If we date, pls know I will bird call to you from another aisle in the grocery store
gryffindor: i only want the bravest
slytherin: i only want the most cunning
ravenclaw: i only want the smartest
hufflepuff: WOW you guys are pretentious
I want negative calorie credit for all the junk food I pass up. Didn’t eat that cookie? That’s -150 calories.
“I’M NOT LIKE OTHER GIRLS!”
*passionately grabs your face and starts French kissing your forehead*
I once stayed at an Airbnb where the bathroom had a jacuzzi, a heated floor and warmed towels. I prefer hotels now, because I don’t have to be forcibly removed from them.
My daughter just described someone as “looking like she was drawn from memory” and I think that’s the best insult I’ve ever heard.
People just said “go to the gym” they never mentioned that you have to actually do things when you get there I’ve been doing this so wrong.
[on a test drive]
Me: Haha the heated seat feels like I peed my pants!
Dealer: This car doesn’t have heated seats.
Me: Does it have napkins?
GF: “I’m telling you now! Size does not matter, it doesn’t make you any less important.”
BF: “Yeah? Well explain that to Pluto.”
[Boss stands at my desk] Can I see you in my office?

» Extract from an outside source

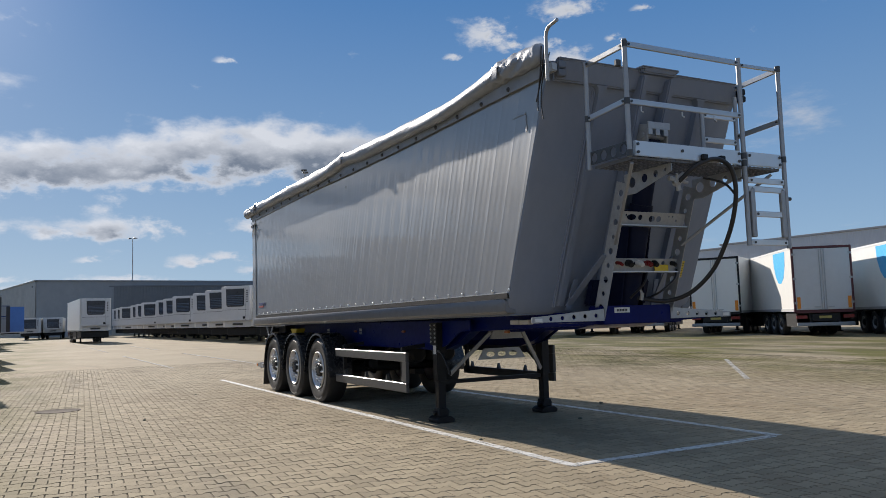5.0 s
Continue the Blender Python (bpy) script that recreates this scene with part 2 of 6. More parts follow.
M = {
    "alu_side": mat("brushed_grey_aluminium_panel", (0.280, 0.293, 0.304), (0.253, 0.265, 0.276), 0.36, 0.18, 0.35, 5.0, 0.04, 0.03, 12.0, (1, 1, 0.12), coat=1.0, crough=0.025),
    # shade under the roll put into the hem's darker, bluer base
    "hem": mat("shade_toned_tarpaulin_hem", (0.255, 0.285, 0.335), (0.198, 0.224, 0.265), 0.5, 0.1, 0.8, 8.0, 0.1, 0.2, 25.0),
    "sill": mat("dull_sill_aluminium", (0.18, 0.185, 0.197), (0.145, 0.150, 0.160), 0.36, 0.25, 0.6, 12.0, 0.08, 0.04, 40.0, spec=0.4),
    # front aluminium: cool shade and glare put into a darker, bluer base
    "alu_front": mat("shade_tinted_aluminium", (0.203, 0.238, 0.305), (0.177, 0.208, 0.268), 0.5, 0.15, 0.5, 9.0, 0.06, 0.05, 30.0, (1, 1, 0.4)),
    "alu_bright": mat("bright_aluminium", (0.62, 0.63, 0.64), (0.58, 0.59, 0.6), 0.36, 0.75, 0.8, 6.0, 0.04),
    "bolt": mat("bright_zinc_bolt", (0.80, 0.81, 0.82), (0.72, 0.73, 0.74), 0.3, 0.3, 3.0, 30.0, 0.05),
    "alu_rail": mat("satin_aluminium_rail", (0.38, 0.39, 0.40), (0.32, 0.33, 0.34), 0.5, 0.6, 0.8, 8.0, 0.06),
    "rail_mix": mat("aluminium_flat_rail", (0.52, 0.53, 0.54), (0.47, 0.48, 0.49), 0.36, 0.75, 0.8, 6.0, 0.05),
    "galv": mat("galvanised_steel", (0.46, 0.47, 0.47), (0.36, 0.37, 0.38), 0.5, 0.5, 2.0, 22.0, 0.1, 0.06, 80.0),
    "amber": mat("dull_amber_lamp", (0.30, 0.09, 0.015), (0.2, 0.06, 0.01), 0.35, 0.0, 5.0, 40.0),
    "tarp": mat("silver_grey_tarpaulin", (0.30, 0.325, 0.368), (0.222, 0.243, 0.28), 0.42, 0.2, 0.8, 8.0, 0.1, 0.22, 25.0),
    "rubber": mat("black_tyre_rubber", (0.011, 0.0115, 0.0125), (0.022, 0.022, 0.023), 0.55, 0.0, 2.0, 30.0, 0.1, 0.2, 70.0),
    "black": mat("black_painted_steel", (0.009, 0.0095, 0.0105), (0.017, 0.0175, 0.019), 0.5, 0.0, 1.5, 25.0, 0.12, 0.05, 90.0, spec=0.28),
    "darkgrey": mat("dark_grey_powder_coat", (0.05, 0.053, 0.056), (0.075, 0.078, 0.08), 0.42, 0.3, 1.5, 25.0, 0.1, 0.03, 90.0),
    "ram": mat("navy_ram_steel", (0.004, 0.008, 0.030), (0.007, 0.012, 0.036), 0.6, 0.0, 1.5, 20.0, spec=0.2),
    "plastic": mat("black_plastic_mudguard", (0.011, 0.013, 0.016), (0.018, 0.020, 0.023), 0.26, 0.0, 1.5, 18.0, 0.1, 0.05, 60.0),
    "blue": mat("deep_blue_chassis_paint", (0.002, 0.009, 0.115), (0.001, 0.005, 0.065), 0.34, 0.0, 0.9, 12.0, 0.08, 0.03, 40.0, spec=0.12),
    "rim": mat("polished_aluminium_rim", (0.74, 0.74, 0.74), (0.56, 0.56, 0.57), 0.33, 0.9, 4.0, 40.0, 0.08, 0.0),
    "yellow": mat("yellow_plastic", (0.75, 0.52, 0.02), (0.62, 0.42, 0.02), 0.45, 0.0, 5.0, 40.0),
    "orange": mat("amber_reflector", (0.8, 0.28, 0.02), (0.65, 0.2, 0.02), 0.3, 0.0, 5.0, 40.0),
    "red": mat("red_lamp_plastic", (0.22, 0.012, 0.012), (0.16, 0.01, 0.01), 0.3, 0.0, 5.0, 40.0),
    "white_paint": mat("white_trailer_panel", (0.72, 0.715, 0.685), (0.67, 0.665, 0.635), 0.34, 0.0, 0.25, 3.0, 0.05),
    "cream_paint": mat("cream_trailer_panel", (0.78, 0.74, 0.62), (0.70, 0.66, 0.55), 0.42, 0.0, 0.45, 6.0, 0.08, 0.02, 20.0, (1, 1, 0.3)),
    "curtain_white": mat("grey_toned_white_curtain", (0.47, 0.475, 0.48), (0.42, 0.425, 0.43), 0.55, 0.0, 0.3, 3.0, 0.06, 0.1, 6.0, (0.3, 1, 1)),
    "greyish_white": mat("greyish_white_panel", (0.58, 0.585, 0.59), (0.51, 0.515, 0.52), 0.42, 0.0, 0.22, 2.5, 0.06),
    "navy": mat("navy_curtain", (0.02, 0.03, 0.085), (0.03, 0.042, 0.10), 0.45, 0.0, 0.6, 9.0, 0.08, 0.1, 12.0),
    "slate": mat("blue_grey_curtain", (0.022, 0.036, 0.055), (0.032, 0.048, 0.068), 0.6, 0.0, 0.6, 9.0, 0.08, 0.1, 12.0),
    "blue_fade": mat("white_door_with_blue_print", (0.78, 0.78, 0.77), (0.70, 0.70, 0.69), 0.38, 0.0, 0.45, 6.0, 0.08, 0.02, 20.0, (1, 1, 0.3)),
    "midblue": mat("mid_blue_panel", (0.05, 0.18, 0.5), (0.04, 0.13, 0.4), 0.45, 0.0, 0.8, 9.0),
    "cyan": mat("cyan_print", (0.03, 0.42, 0.78), (0.03, 0.36, 0.7), 0.45, 0.0, 0.8, 9.0),
    "green": mat("green_print", (0.03, 0.28, 0.08), (0.03, 0.22, 0.07), 0.45, 0.0, 0.8, 9.0),
    "redprint": mat("red_print", (0.45, 0.05, 0.04), (0.38, 0.04, 0.03), 0.45, 0.0, 0.8, 9.0),
    "inkblue": mat("dark_blue_print", (0.015, 0.035, 0.14), (0.02, 0.045, 0.16), 0.45, 0.0, 0.8, 9.0),
    "ink": mat("black_print", (0.02, 0.02, 0.022), (0.03, 0.03, 0.032), 0.5, 0.0, 0.8, 9.0),
    "maroon": mat("dark_red_steel_frame", (0.10, 0.02, 0.025), (0.07, 0.016, 0.02), 0.45, 0.0, 0.8, 9.0),
    "slat": mat("blue_grey_louvre", (0.085, 0.105, 0.135), (0.065, 0.08, 0.105), 0.4, 0.0, 1.0, 15.0),
    "grille": mat("dark_grille", (0.02, 0.024, 0.03), (0.035, 0.04, 0.05), 0.35, 0.0, 1.0, 15.0),
    "concrete": mat("pale_concrete", (0.42, 0.40, 0.36), (0.26, 0.25, 0.22), 0.9, 0.0, 1.2, 14.0, 0.05, 0.5, 20.0),
    "stone": mat("weathered_concrete_block", (0.50, 0.47, 0.41), (0.20, 0.19, 0.15), 0.92, 0.0, 2.2, 9.0, 0.05, 0.8, 14.0),
    "mossy_stone": mat("dark_mossy_concrete_block", (0.16, 0.155, 0.12), (0.07, 0.075, 0.045), 0.95, 0.0, 2.2, 9.0, 0.05, 0.8, 14.0),
    "earth": mat("excavated_earth", (0.17, 0.13, 0.10), (0.065, 0.055, 0.045), 0.95, 0.0, 0.12, 0.9, 0.04, 1.0, 1.2),
    "scrub": mat("dry_scrub", (0.075, 0.07, 0.05), (0.045, 0.048, 0.03), 0.95, 0.0, 0.2, 2.5, 0.04, 0.6, 3.0),
    "clad": mat("light_grey_cladding", (0.52, 0.55, 0.585), (0.475, 0.50, 0.53), 0.5, 0.1, 0.05, 0.8, 0.08, 0.0),
    "clad_mid": mat("mid_grey_cladding", (0.27, 0.29, 0.31), (0.23, 0.25, 0.27), 0.5, 0.2, 0.05, 0.8, 0.08, 0.0),
    "clad_dark": mat("dark_grey_cladding", (0.15, 0.165, 0.18), (0.13, 0.142, 0.156), 0.5, 0.1, 0.05, 0.8, 0.08, 0.0),
    "dock": mat("dark_dock_recess", (0.03, 0.033, 0.036), (0.05, 0.052, 0.055), 0.6, 0.0, 0.3, 3.0),
    "bark": mat("dark_bark", (0.055, 0.046, 0.038), (0.033, 0.028, 0.024), 0.95, 0.0, 1.0, 8.0, 0.04, 0.6, 12.0),
    "line": mat("worn_white_road_paint", (0.72, 0.71, 0.68), (0.46, 0.44, 0.40), 0.8, 0.0, 1.2, 18.0, 0.08, 0.3, 60.0, spread=0.09),
    "old_line": mat("old_worn_road_paint", (0.56, 0.55, 0.51), (0.32, 0.30, 0.26), 0.85, 0.0, 1.2, 18.0, 0.08, 0.3, 60.0, spread=0.09),
    "rim_far": mat("dull_wheel_disc", (0.42, 0.43, 0.44), (0.25, 0.255, 0.26), 0.45, 0.4, 2.0, 12.0),
    "skip": mat("dark_green_steel", (0.018, 0.05, 0.03), (0.012, 0.035, 0.022), 0.6, 0.0, 0.5, 5.0),
    "plate": mat("faded_yellow_plate", (0.42, 0.34, 0.10), (0.36, 0.29, 0.08), 0.5, 0.0, 2.0, 12.0),
    "iron": mat("rusty_cast_iron", (0.10, 0.075, 0.055), (0.055, 0.045, 0.04), 0.92, 0.0, 6.0, 40.0, 0.05, 0.4, 60.0, spec=0.1),
    "hose": mat("black_rubber_hose", (0.012, 0.012, 0.013), (0.02, 0.02, 0.021), 0.4, 0.0, 4.0, 40.0, 0.08, 0.05, 90.0),
    "glass": mat("dark_window_glass", (0.02, 0.025, 0.03), (0.03, 0.035, 0.04), 0.08, 0.0, 1.0, 9.0, 0.03),
    "container": mat("grey_blue_container", (0.20, 0.23, 0.25), (0.15, 0.17, 0.19), 0.55, 0.1, 0.4, 5.0),
}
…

[I stare curiously] You can see me here, right?
“I can’t feel my legs”
–mermaids
Grease is my favourite movie about how smoking gets you a boyfriend.
One of my biggest fears is the serial killer saying something funny while I play dead.
Me: I’m just feeling really overwhelmed right now by your constant need for my attention. And you’re being like super pushy and needy and, I mean, I’m sorry if you feel rejected or whatever but like this is something you need to work on without me. Ok?
Bill collector: Um.
‘Believe me I am a expertise when it comes to lovemaking.’
I believe you Internet stranger.
I totally believe you.
CNN: Trump removes screaming baby from rally
Fox News: Trump rally interrupted by another unruly, entitled protestor who still lives at home
I need you guys to take my phone away from me. It’ll probably take a couple of you to do it. I’m a biter.
a horse standing on its tiptoes after seeing a giraffe
you ever be washing a spoon and it wash u back?
My husband: sneezes and starts updating the will and shopping for coffins
Me, on my deathbed: I’m fine, it’s just seasonal allergies.
Yes, but you should see the other pea
~Black eyed pea probably
Why does cake packaging have to be the loudest thing on planet earth? Doesn’t it know that I want to eat it at 3 a.m.?
Can I go out and do drugs tonight dad?
EXCUSE ME?!
*sighs* MAY I go out and do drugs tonight dad
*snaps newspaper* that’s better
My friend’s getting rich by selling photos of koi in clothes. He says it’s as easy as shooting fish in apparel.
Teenaged girls post pics of their bodies and they’re ‘sexy.’
I post pics of my bodies and I’m a ‘Serial Killer.’
One of the scariest things is when you say something that forces your wife to take off her glasses before she responds.
Me: I can’t come into work today. The vibe is off.